Chili's sees a more conservative consumer

Customers gravitated toward more affordable menu items late last year, but the brand said underlying trends are strong.
Menu mix fell 4% at Chili's in its most recent quarter. | Photo: Shutterstock

Chili’s Grill & Bar customers tightened their belts a bit at the end of 2023.

Guests increasingly opted for affordability in the last quarter of the year, gravitating toward the chain’s 3 for Me value meals and ordering appetizers such as chicken wings and quesadillas as their main course, executives for Chili’s owner Brinker International said Wednesday.

The percentage of checks that featured some sort of deal ticked up 2 points quarter over quarter, to 31%, and menu mix fell 4% year over year.

Executives said the trade-down suggested some Americans are getting more conservative with their spending.

“We might see some softening in mix given where the consumer is,” Brinker CEO Kevin Hochman told analysts Wednesday. 

But they put most of the blame for the mix shift on difficult comparisons to last year, and added that some of it was self-inflicted: Chili’s menus featured big pictures of wings and quesadillas that were designed to entice guests to add them to their bill. Instead, many visitors ordered the items by themselves as entrees, possibly to save money.

New menus will ditch the pictures of wings and quesadillas, Hochman said, and will instead emphasize some of Chili’s premium items, like the Fajita Trio entree and the Triple Dipper appetizer. 

He cautioned against painting consumers with too broad a brush, pointing to mixed signals in the broader economy: Unemployment is low and wages are up, even as people are borrowing more and falling behind on credit card payments.

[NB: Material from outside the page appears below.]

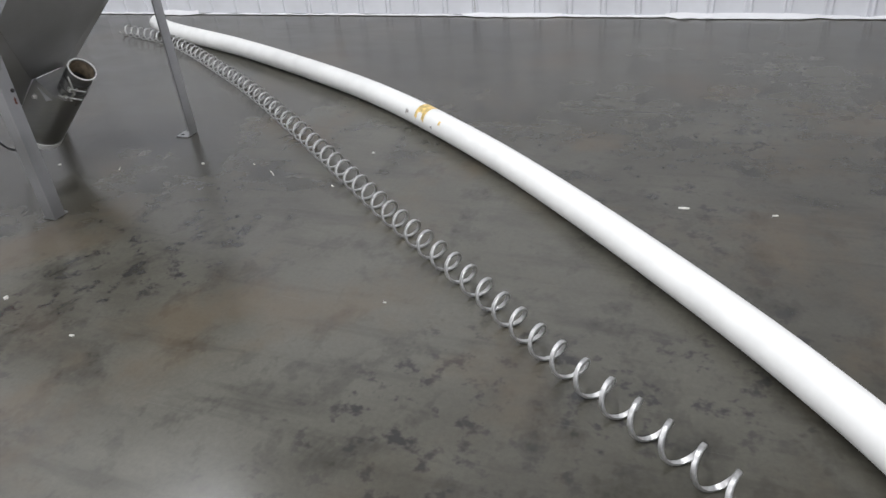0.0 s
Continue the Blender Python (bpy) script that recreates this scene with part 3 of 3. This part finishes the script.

“In our own data we also see mixed messages,” he said, noting that spending on higher-priced items remains healthy even as another set of customers opt for value. “We believe that those mixed messages mean there are some consumers that are going to be more conservative and there are some consumers that are not really going to change their behaviors one way or the other.”

Overall, the negative mix was a minor blemish on what was otherwise another encouraging quarter for Chili’s, which has been working to turn itself around since Hochman became CEO in mid-2022.

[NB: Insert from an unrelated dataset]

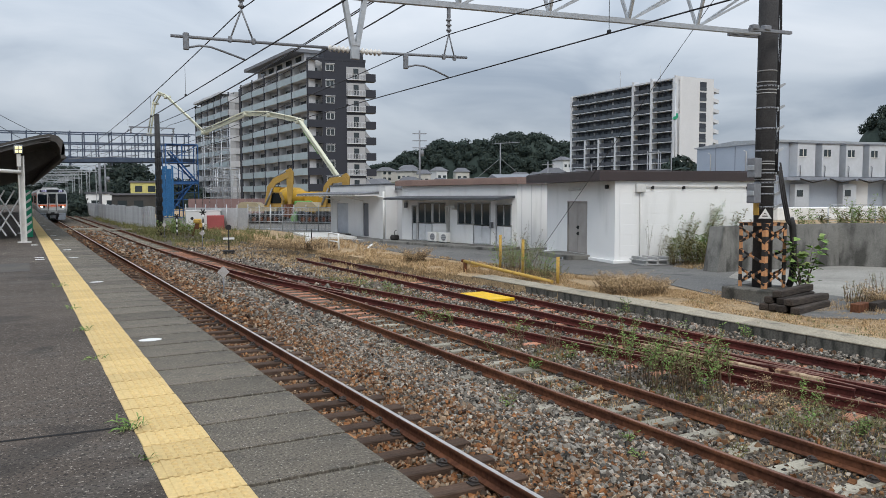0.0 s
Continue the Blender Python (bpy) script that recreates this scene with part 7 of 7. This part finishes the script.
# ---- pieces of the platform and the kerb ----
def platform_pieces():
    # tactile tiles: 0.3 m with 5 x 5 studs and a bar on the inner side
    g = G()
    w = X_STRIP1 - X_STRIP0
    g.box(0, w, 0.012, 0.288, -0.03, 0.006, 0.003)
    g.box(0.045, 0.075, 0.01, 0.29, 0.0, 0.011, 0.003)
    for i in range(5):
        for j in range(5):
            x, y = 0.112 + i * 0.058, 0.034 + j * 0.058
            a, b = 0.017, 0.010
            g.add([(x - a, y - a, 0.006), (x + a, y - a, 0.006), (x + a, y + a, 0.006), (x - a, y + a, 0.006), (x - b, y - b, 0.0150), (x + b, y - b, 0.0150), (x + b, y + b, 0.0150), (x - b, y + b, 0.0150)],
                  [(4, 5, 6, 7), (0, 1, 5, 4), (1, 2, 6, 5), (2, 3, 7, 6), (3, 0, 4, 7)])
    me = g.mesh("tactile_tile", TACTILE)
    for n in range(-44, 130):
        t = part("tactile_tile", me, None, PLATFORM)
        t.matrix_basis = pose(X_STRIP0 + random.uniform(-0.003, 0.003), 3.844 + 0.3 * n, PZ + random.uniform(-0.001, 0.001))
    g = G()
    g.box(X_STRIP0, X_STRIP1, 3.844 + 39.0, 190, PZ - 0.03, PZ + 0.006)
    tagged(part("far_tactile_strip", g, TACTILE, PLATFORM), kind="stuff")
    g = G()
    g.box(0, X_EDGE - X_STRIP1, 0.018, 0.582, -0.16, 0.0, 0.003)
    me = g.mesh("edge_slab", SLAB)
    for n in range(-22, 80):
        t = part("edge_slab", me, None, PLATFORM)
        t.matrix_basis = pose(X_STRIP1 + 0.004 + random.uniform(-0.004, 0.004), 3.844 + 0.6 * n, PZ + random.uniform(-0.004, 0.0))
    g = G()
    for n in range(80, 310):
        g.box(X_STRIP1 + 0.004, X_EDGE, 3.844 + 0.6 * n + 0.006, 3.844 + 0.6 * n + 0.594, PZ - 0.16, PZ - 0.002)
    tagged(part("far_edge_slabs", g, SLAB, PLATFORM), kind="stuff")
    # painted door marks on the slabs
    for n in range(8):
        g = G()
        r = 0.115
        g.add([(r * math.cos(a) - 2.12, 0.75 * r * math.sin(a) + 8.36 + 6.25 * n, PZ + 0.002) for a in np.linspace(0, 2 * math.pi, 24, endpoint=False)], [tuple(range(24))])
        part("door_mark", g, WHITE_PAINT, PLATFORM, "white oval door mark")
    for x, y in ((-2.86, 20.6), (-2.86, 21.2), (-2.86, 26.9), (-2.86, 27.4), (-2.1, 24.0), (-2.1, 30.2)):
        g = G()
        g.box(x - 0.1, x + 0.1, y, y + 0.18, PZ - 0.01, PZ + 0.003)
        part("door_mark", g, WHITE_PAINT, PLATFORM, "white painted bar")


platform_pieces()


def kerb_pieces():
    root = thing("kerb", "low stained concrete edge of the old loading platform", "kerb", kind="structure")
    g = G()
    g.box(0, 0.14, 0.006, 1.494, -0.42, 0.0, 0.014)
    me = g.mesh("kerb_block", KERB)
    g = G()
    g.box(-0.012, 0.72, 0.004, 1.496, 0.0, 0.035, 0.012)
    cap = g.mesh("kerb_cap", KERB_TOP)
    for n in range(-8, 14):
        t = part("kerb_block", me, None, root)
        t.matrix_basis = pose(9.36 + 0.006 * max(n, 0) + random.uniform(-0.012, 0.012), 1.5 * n, random.uniform(-0.008, 0.004), 0, random.uniform(-0.5, 0.5), random.uniform(-0.4, 0.4))
        part("kerb_cap", cap, None, t)


kerb_pieces()
motions()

Same-store sales rose 5% year over year and traffic was nearly flat at negative 0.6%. The transaction slowdown came entirely from Brinker’s scaled-back virtual brand business—traffic at the core concept was up 1.9% in the period, said CFO Joe Taylor. The results imply that menu prices were about 10% higher in the quarter.

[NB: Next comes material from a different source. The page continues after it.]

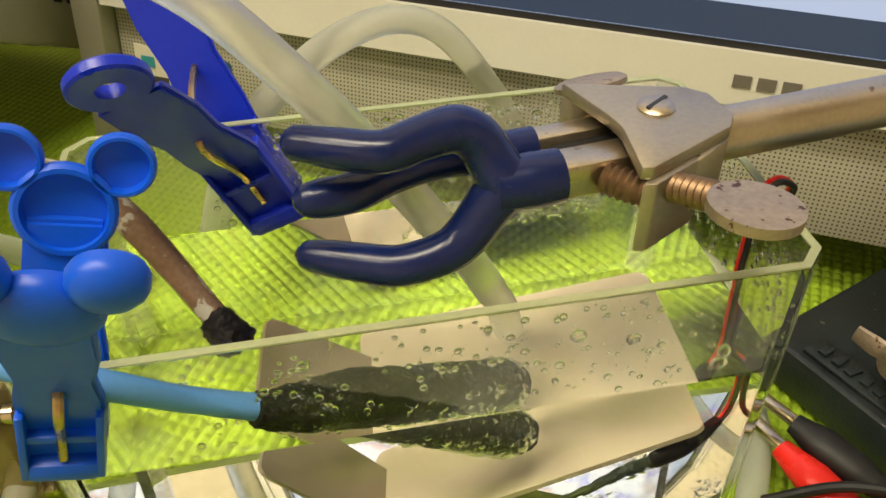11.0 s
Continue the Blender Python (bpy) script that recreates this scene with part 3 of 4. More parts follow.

Chili’s also outpaced industry sales by 4% and traffic by 2%, executives said.

That performance has the company feeling confident about the rest of the fiscal year. Brinker on Wednesday raised its revenue guidance to $4.3 billion to $4.35 billion, up slightly from $4.27 billion to $4.35 billion.

That comes despite widespread and prolonged bad weather in January that Brinker said would likely cost it $10 million to $12 million in sales this quarter.

Brinker’s optimism is being fueled by strong underlying trends such as guest satisfaction. Chili’s key performance metric—the percentage of guests with a problem—is at an all-time low of 3.6%, down from 5% more than two years ago. The brand’s marks for food quality, server attentiveness and customers’ intent to return also continue to tick up. And it has made strides in reducing turnover for managers and hourly employees.

“We feel very confident in the plan,” Hochman said. “There’s nothing that would tell us that anything operationally has changed in the business or that our strategy needs tweaking.”